Submission date: 
24 April 2020

This report constitutes SSHOC Deliverable 9.7 Design and Planning of Knowledge Graph in Electoral Studies. It describes the approach as well as the implementation plan for the SSHOC Pilot project in the field of electoral studies, which will constitute Deliverable 9.9.

After a brief introduction that sets out the purpose of this report, Section 2 elaborates the substantive domain to be covered by the Knowledge Graph (KG) and subsequently develops the concept of a KG and reasons for developing such infrastructural tools. The substantive domain is contained within the field of Electoral Studies, which was described in detail in Deliverable 9.6 Demarcation Report of Electoral Studies User Community. For reasons of practicality, this domain has been further specified in several steps. First it was specified as pertaining to (sub)field of citizen/voter behavior, and subsequently it was narrowed down further to the field of (studies of) electoral participation. These choices imply that the KG to be developed will not cover the entire field of electoral studies, but that it will be centrally located within the wider field and that its relevance for end-users is not restricted to those who are primarily interested in electoral participation.

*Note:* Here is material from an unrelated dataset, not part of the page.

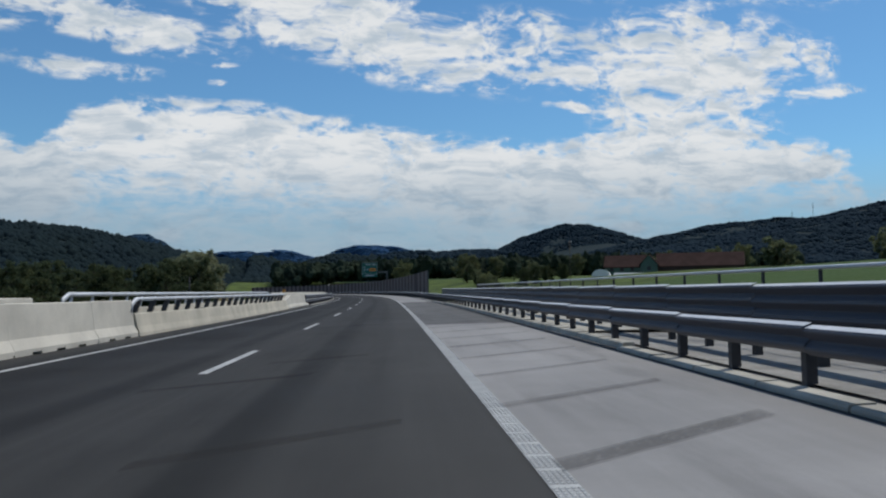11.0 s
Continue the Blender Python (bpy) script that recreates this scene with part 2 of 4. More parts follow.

The aspired functionality of the pilot-KG is discussed in Section 3. It defines as its intended audience of end-users in first instance scholars engaged in empirical research, but it expects in its later development stages to be also of relevance to journalists, think tanks, government agencies, corporations, political parties and politicians, and individual citizens. Functionalities to be sought relate to (a) focussed searching based on domain-specific criteria not available in other search tools; (b) teaching; and (c) research.

Section 3 also discusses the main datasets and kinds of publications to be covered by the pilot-KG. The overwhelming majority of these datasets are in the public domain, while a considerable part of relevant publications is not (at least not for the first years after publication). This provides challenges that will be addressed in the work program of Deliverable 9.9.

Section 4 discusses how the team developing the pilot-KG plan to involve the user community of electoral studies. Recruitment for such involvement is planned to be done via relevant scientific conferences (which are identified in Section 4) and the authorship of publications in relevant scientific journals; recruited volunteers will be mainly tasked with pre-structured coding and testing. In addition, smaller groups of community members will be personally invited based on their expertise and their willingness to commit somewhat more of their time to assist in the development of an ontology, coding schemes, and of the design of testing phases.

Section 5 discusses the development of an ontology, which is necessary in view of the de facto absence of ontologies, classification schemes or controlled dictionaries that would be able to classify substantive content within the field of electoral studies. The section discusses approaches for ontology development and how these will be applied in the context of the development of the intended pilot-KG. In this context, this section also discusses the governance and management of the KG and its ontology.

Section 6 presents technical specifications for processes such as data ingestion, data cleaning, data authoring, data linking, data enrichment, data provisioning and data analysis. It also discusses the technical environment of semantic middleware to be used (for which PoolParty was chosen).

Section 7 discusses testing and user-community involvement in that process.

Section 8 discusses post-delivery development issues, and Section 9 presents a planning in terms of tasks and timelines.